Mikhail Galkin, Kemele M. Endris, Maribel Acosta, Diego Collarana, Maria Esther Vidal and Sören Auer

Research & Innovation

SMJoin: A Multi-way Join Operator for SPARQL Queries

Join operators are particularly important in SPARQL query engines that collect RDF data using Web access interfaces. State-of-the-art SPARQL query engines rely on binary join operators tailored for merging results from SPARQL queries over Web access interfaces.
However, in queries with a large number of triple patterns, binary joins constitute a significant burden on the query performance. Multi-way joins that handle more than two inputs are able to reduce the complexity of pre-processing stages and reduce the execution time.

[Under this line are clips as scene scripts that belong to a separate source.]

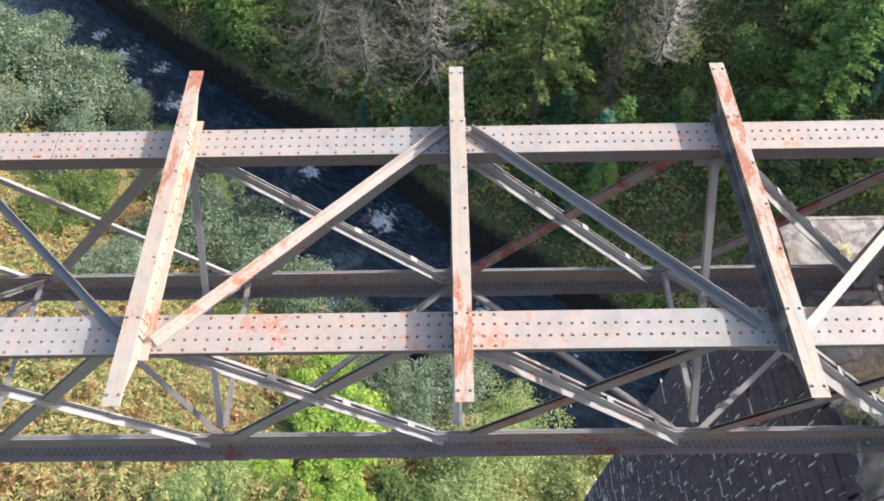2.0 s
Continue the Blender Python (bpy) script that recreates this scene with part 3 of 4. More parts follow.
def graded(lo, hi, fine_lo, fine_hi, step):
    mid = np.arange(fine_lo, fine_hi + step / 2, step)
    left_side = fine_lo - np.geomspace(step, fine_lo - lo, 26)[::-1]
    right_side = fine_hi + np.geomspace(step, hi - fine_hi, 26)
    return np.concatenate([left_side, mid, right_side])


gx, gy = graded(-900, 900, -42, 56, 0.7), graded(-900, 900, -8, 66, 0.7)
GX, GY = np.meshgrid(gx, gy)
GZ = ground_height(GX, GY)
nx, ny = len(gx), len(gy)
idx = np.arange(nx * ny).reshape(ny, nx)
quads = np.stack([idx[:-1, :-1], idx[:-1, 1:], idx[1:, 1:], idx[1:, :-1]], -1).reshape(-1, 4)
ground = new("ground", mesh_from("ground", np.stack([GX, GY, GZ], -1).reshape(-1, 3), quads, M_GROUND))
tagged(ground, "dark leaf-littered valley floor and slopes", "ground", kind="structure")
ground.data.shade_smooth()

wx, wy = np.meshgrid(np.linspace(-140, 200, 120), np.linspace(-90, 150, 100))
idx = np.arange(wx.size).reshape(wx.shape)
quads = np.stack([idx[:-1, :-1], idx[:-1, 1:], idx[1:, 1:], idx[1:, :-1]], -1).reshape(-1, 4)
keep = (bank_distance(wx, wy).ravel()[quads] > -15).any(1) & (bank_distance(wx, wy).ravel()[quads] < 6).any(1)
water = new("water", mesh_from("water", np.stack([wx, wy, np.full(wx.shape, -1.5)], -1).reshape(-1, 3), quads[keep], M_WATER))
tagged(water, "dark fast river with white rapids", "river", kind="structure")

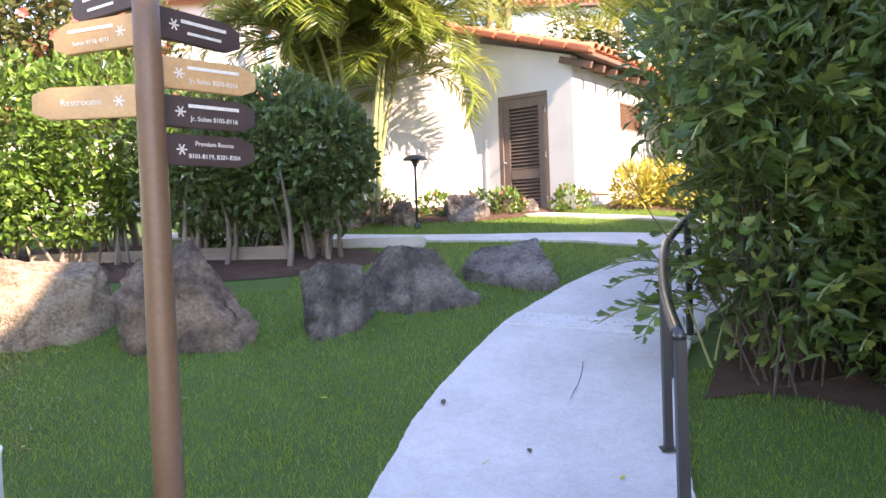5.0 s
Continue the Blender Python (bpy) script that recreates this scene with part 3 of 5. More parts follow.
bed_1, B1 = bed("planting_bed_1", BED, "mounded bed of dark brown bark mulch", 0.07)
ring_bed, B2 = bed("planting_bed_2", [(8.56 + 0.34 * math.cos(a), 15.14 + 0.4 * math.sin(a)) for a in [k * math.pi / 4 for k in range(8)]], "ring of bare soil round the tree foot", 0.02)
hedge_bed, B3 = bed("planting_bed_3", [(-7.0, 13.3), (-4.0, 13.1), (-2.2, 12.95), (-1.0, 13.25), (-0.7, 13.9), (-1.2, 14.6), (-4, 15.3), (-7.2, 15.0)], "dark soil bed under the tall hedge", 0.05)
side_bed, B4 = bed("planting_bed_4", [(1.62, 10.15), (1.95, 10.75), (2.4, 11.55), (3.1, 12.2), (4.2, 12.85), (5.3, 13.06), (6.2, 12.88), (7.2, 12.62), (8.9, 12.6), (10.1, 12.85), (11.2, 13.45), (12.2, 13.4), (13.4, 12.6), (13.0, 10.6), (9.5, 10.2), (6.5, 10), (4.4, 8.9), (3.3, 8.9), (2.9, 9.5), (2.2, 10.15)], "dark soil bed behind the handrail", 0.03)
right_bed, B5 = bed("planting_bed_5", [(2.55, 6.7), (2.4, 6.0), (2.8, 5.0), (3.2, 3.8), (4.4, 3.5), (4.5, 6.6)], "dark soil bed by the thatched building", 0.04)
wall_bed, B6 = bed("planting_bed_6", [(-1.3, 16.5), (0.4, 16.3), (1.6, 16.75), (1.75, 17.2), (0.8, 18.0), (-1.3, 18.0)], "flower bed along the white wall", 0.05)
back_bed, B7 = bed("planting_bed_7", [(2.5, 16.95), (3.8, 16.6), (4.6, 16.9), (5.5, 16.7), (5.8, 18), (6.6, 19.6), (5.5, 21), (3.4, 19.8)], "deep bed of mixed tropical planting", 0.05)
left_bed, B8 = bed("planting_bed_8", [(-1.75, 3.0), (-1.7, 5.0), (-1.72, 6.75), (-2.6, 7.0), (-4.2, 6.6), (-4.2, 3.0)], "soil bed beside the forecourt slab", 0.04)
BEDS = [B1, B2, B3, B4, B5, B6, B7, B8]



# ---- lawn blades ----
def lawn(name, x0, x1, y0, y1, per_m2, size, seed):
    r = np.random.default_rng(seed)
    n = int((x1 - x0) * (y1 - y0) * per_m2)
    x, y = r.uniform(x0, x1, n), r.uniform(y0, y1, n)
    keep = np.ones(n, bool)
    for poly in PAVED + BEDS:
        keep &= ~inside(poly[:: max(1, len(poly) // 80)], x, y)
    x, y = x[keep], y[keep]
    at = np.column_stack([x, y, ground_z(x, y) - 0.014])
    axis = unit(np.column_stack([r.normal(0, 0.42, len(x)), r.normal(0, 0.42, len(x)), np.ones(len(x))]))
    nor = r.normal(size=at.shape)
    tv = np.array([(-0.07, 0, 0), (0.07, 0, 0), (0, 1, 0.15)])
    return tagged(part_mesh(name, cloud(name, at, axis, nor, 0.85 * size * r.uniform(0.6, 1.3, len(x)), tv, [np.array([(0, 1, 2)])], MAT_BLADE)), "short mown green lawn grass", "grass", kind="stuff")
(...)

Whereas in the relational field multi-way joins have already received some attention, the applicability of multi-way joins in SPARQL query processing remains unexplored. We devise SMJoin, a multi-way non-blocking join operator tailored for independently merging results from more than two RDF data sources. SMJoin implements intra-operator adaptivity, i.e., it is able to adjust join execution schedulers to the conditions of Web access interfaces; thus, query answers are produced as soon as they are computed and can be continuously generated even if one of the sources becomes blocked.

We empirically study the behavior of SMJoin in two benchmarks with queries of different selectivity; state-of-the-art SPARQL query engines are included in the study. Experimental results suggest that SMJoin outperforms existing approaches in very selective queries, and produces first answers as fast as state-of-the-art adaptive query engines in non-selective queries.